JF: Right now in District 7 there’s a lot of residential and car break-ins. Now, i’ve had a lot of friends and people who visit say “boy, you have a very safe area because I never see police.” Just the presence helps. The police now when the high number of break-ins happen, they should get the police presence there. I know there are other issues, but police presence is a big part of it.
WC: One of your Westside Observer stories was about the proposed navigation center on West Portal. How did you think that Supervisor Yee handled that?
JF: I think basically the Director of Real Estate came out and said here are viable locations for Navigation Centers and he listed West Portal. It should have never been on the list because it doesn’t have the square footage, it doesn’t meet the criteria for a Navigation Center. So Supervisor Yee basically said, “It’s not meant for West Portal.” I support exactly that. It was not for West Portal. If there is another place where it could be, it should be considered but it has to into account neighborhood considerations, ramifications in the neighborhood—basically everything.
WC: How do you think Ocean Avenue is doing and what do you think could be done to improve it as a commercial corridor?
JF: Basically the same thing. Ocean Avenue has grown tremendously over the past ten years. It’s active, it’s vibrant. I was there yesterday. Basically the same thing. You want to make sure that you work with the merchants. You want to make sure the streets are clean. The same thing as every commercial strip. You want to make sure there’s a police presence and make sure it’s safe. I mean, that’s a high injury corridor. So you want to make sure Muni is efficient and safe for bikers and pedestrians and do whatever we can do to make that happen.
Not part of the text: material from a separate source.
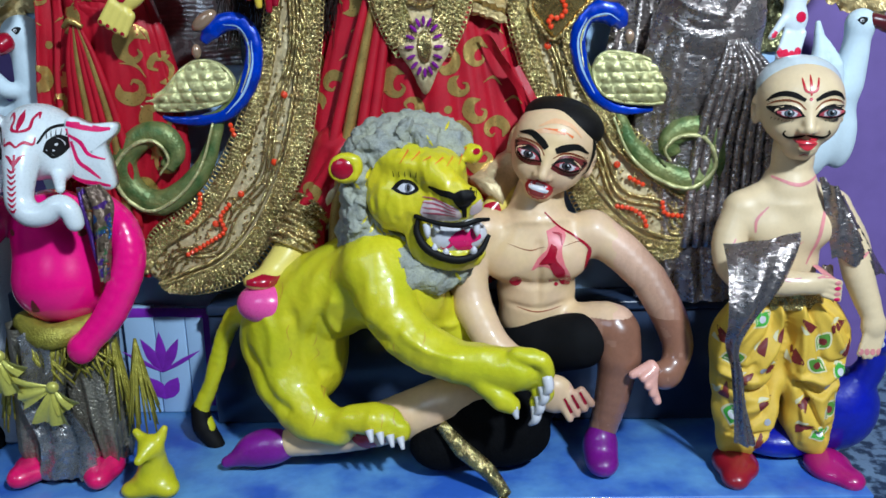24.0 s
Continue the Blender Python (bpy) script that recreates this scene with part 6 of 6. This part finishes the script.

WC: How are you going to win?
JF: A lot of people know me from City Hall when I worked there, a lot of people know me from the Westside Observer, a lot of people know me as a neighbor, a parent and a friend. Those who know me, know that I care deeply about the City and that I have the qualifications, the experience and the dedication to make a difference, which sets me apart from the other candidates.
WC: You don’t think they have the dedication?
JF: No, the qualifications and experiences they don’t have. But that’s for the voter to decide. What sets me apart is also all that I’ve done for the neighborhoods over the years. Even though I’ve worked on neighborhood issues for most of my life I’m still going to work hard to knock on doors, to go listen to the neighbor’s concerns and let people know, I work for you and I won’t let them.